§ **Given material**:
□ □ □ □ □
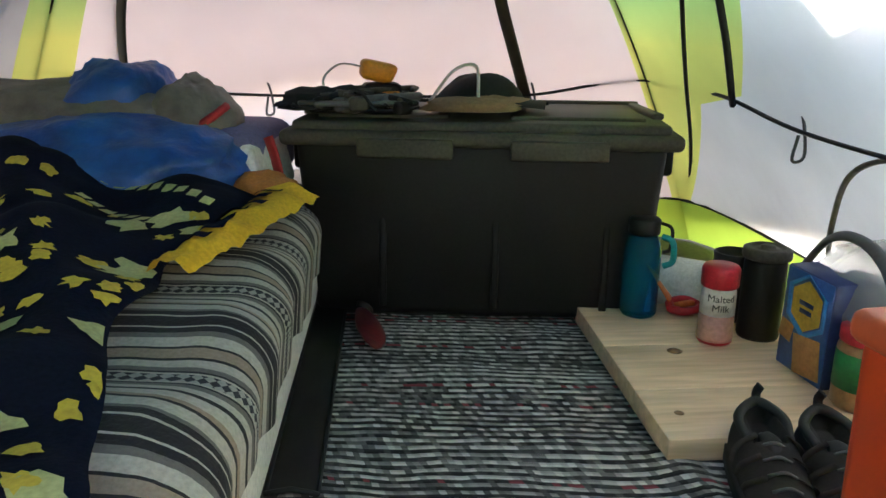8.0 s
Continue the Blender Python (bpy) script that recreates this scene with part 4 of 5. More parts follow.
rows = calc("MULTIPLY", sx.outputs[1], 104.0)
row = calc("FLOOR", rows)
cell = calc("ADD", calc("MULTIPLY_ADD", sx.outputs[0], 95.0, calc("MULTIPLY", row, 13.47)), calc("MULTIPLY", calc("FRACT", rows), 0.35))
cv = n.new("ShaderNodeCombineXYZ")
l.new(calc("FLOOR", cell), cv.inputs[0])
l.new(calc("MULTIPLY", row, 5.1), cv.inputs[1])
dash = n.new("ShaderNodeTexWhiteNoise")
dash.noise_dimensions = "2D"
l.new(cv.outputs[0], dash.inputs[0])
wn1 = n.new("ShaderNodeMapRange")
wn1.inputs[1].default_value, wn1.inputs[2].default_value = 0.0, 1.0
l.new(dash.outputs[0], wn1.inputs[0])
wn2 = n.new("ShaderNodeTexWhiteNoise")
wn2.noise_dimensions = "1D"
l.new(row, wn2.inputs[1])
wide = noise_node(n, l, 1.0, 2, (0.3, 11, 1))
odd = calc("MODULO", calc("ABSOLUTE", row), 2.0)
light_row = calc("MULTIPLY", odd, calc("MULTIPLY_ADD", wn1.outputs[0], 0.44, 0.34))
dark_row = calc("MULTIPLY", calc("SUBTRACT", 1.0, odd), calc("MULTIPLY", wn1.outputs[0], 0.34))
lum = calc("ADD", calc("ADD", light_row, dark_row), calc("ADD", calc("MULTIPLY", wn2.outputs[0], 0.14), calc("MULTIPLY_ADD", wide.outputs[0], 0.7, -0.32)))
yarn = ramp(n, l, lum, [(0.20, (0.013, 0.012, 0.013)), (0.40, (0.085, 0.078, 0.076)), (0.58, (0.30, 0.275, 0.26)), (0.82, (0.66, 0.61, 0.57))])
redrow = calc("GREATER_THAN", wn2.outputs[0], 0.93)
redcell = calc("GREATER_THAN", wn1.outputs[0], 0.7)
rm = calc("MULTIPLY", redrow, redcell)
l.new(mixed(n, l, rm, yarn.outputs[0], (0.22, 0.04, 0.05)), p.inputs["Base Color"])
p.inputs["Roughness"].default_value = 0.95
knit = calc("ADD", calc("PINGPONG", rows, 0.5), calc("MULTIPLY", wn1.outputs[0], 0.5))
bumped(n, l, knit, p, 0.8, 0.006)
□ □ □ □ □
§ **Exercise task**:
Ignore the images and quote every line of the listing exactly.

§ **Exercise solution**:
8.0 s
Continue the Blender Python (bpy) script that recreates this scene with part 4 of 5. More parts follow.
rows = calc("MULTIPLY", sx.outputs[1], 104.0)
row = calc("FLOOR", rows)
cell = calc("ADD", calc("MULTIPLY_ADD", sx.outputs[0], 95.0, calc("MULTIPLY", row, 13.47)), calc("MULTIPLY", calc("FRACT", rows), 0.35))
cv = n.new("ShaderNodeCombineXYZ")
l.new(calc("FLOOR", cell), cv.inputs[0])
l.new(calc("MULTIPLY", row, 5.1), cv.inputs[1])
dash = n.new("ShaderNodeTexWhiteNoise")
dash.noise_dimensions = "2D"
l.new(cv.outputs[0], dash.inputs[0])
wn1 = n.new("ShaderNodeMapRange")
wn1.inputs[1].default_value, wn1.inputs[2].default_value = 0.0, 1.0
l.new(dash.outputs[0], wn1.inputs[0])
wn2 = n.new("ShaderNodeTexWhiteNoise")
wn2.noise_dimensions = "1D"
l.new(row, wn2.inputs[1])
wide = noise_node(n, l, 1.0, 2, (0.3, 11, 1))
odd = calc("MODULO", calc("ABSOLUTE", row), 2.0)
light_row = calc("MULTIPLY", odd, calc("MULTIPLY_ADD", wn1.outputs[0], 0.44, 0.34))
dark_row = calc("MULTIPLY", calc("SUBTRACT", 1.0, odd), calc("MULTIPLY", wn1.outputs[0], 0.34))
lum = calc("ADD", calc("ADD", light_row, dark_row), calc("ADD", calc("MULTIPLY", wn2.outputs[0], 0.14), calc("MULTIPLY_ADD", wide.outputs[0], 0.7, -0.32)))
yarn = ramp(n, l, lum, [(0.20, (0.013, 0.012, 0.013)), (0.40, (0.085, 0.078, 0.076)), (0.58, (0.30, 0.275, 0.26)), (0.82, (0.66, 0.61, 0.57))])
redrow = calc("GREATER_THAN", wn2.outputs[0], 0.93)
redcell = calc("GREATER_THAN", wn1.outputs[0], 0.7)
rm = calc("MULTIPLY", redrow, redcell)
l.new(mixed(n, l, rm, yarn.outputs[0], (0.22, 0.04, 0.05)), p.inputs["Base Color"])
p.inputs["Roughness"].default_value = 0.95
knit = calc("ADD", calc("PINGPONG", rows, 0.5), calc("MULTIPLY", wn1.outputs[0], 0.5))
bumped(n, l, knit, p, 0.8, 0.006)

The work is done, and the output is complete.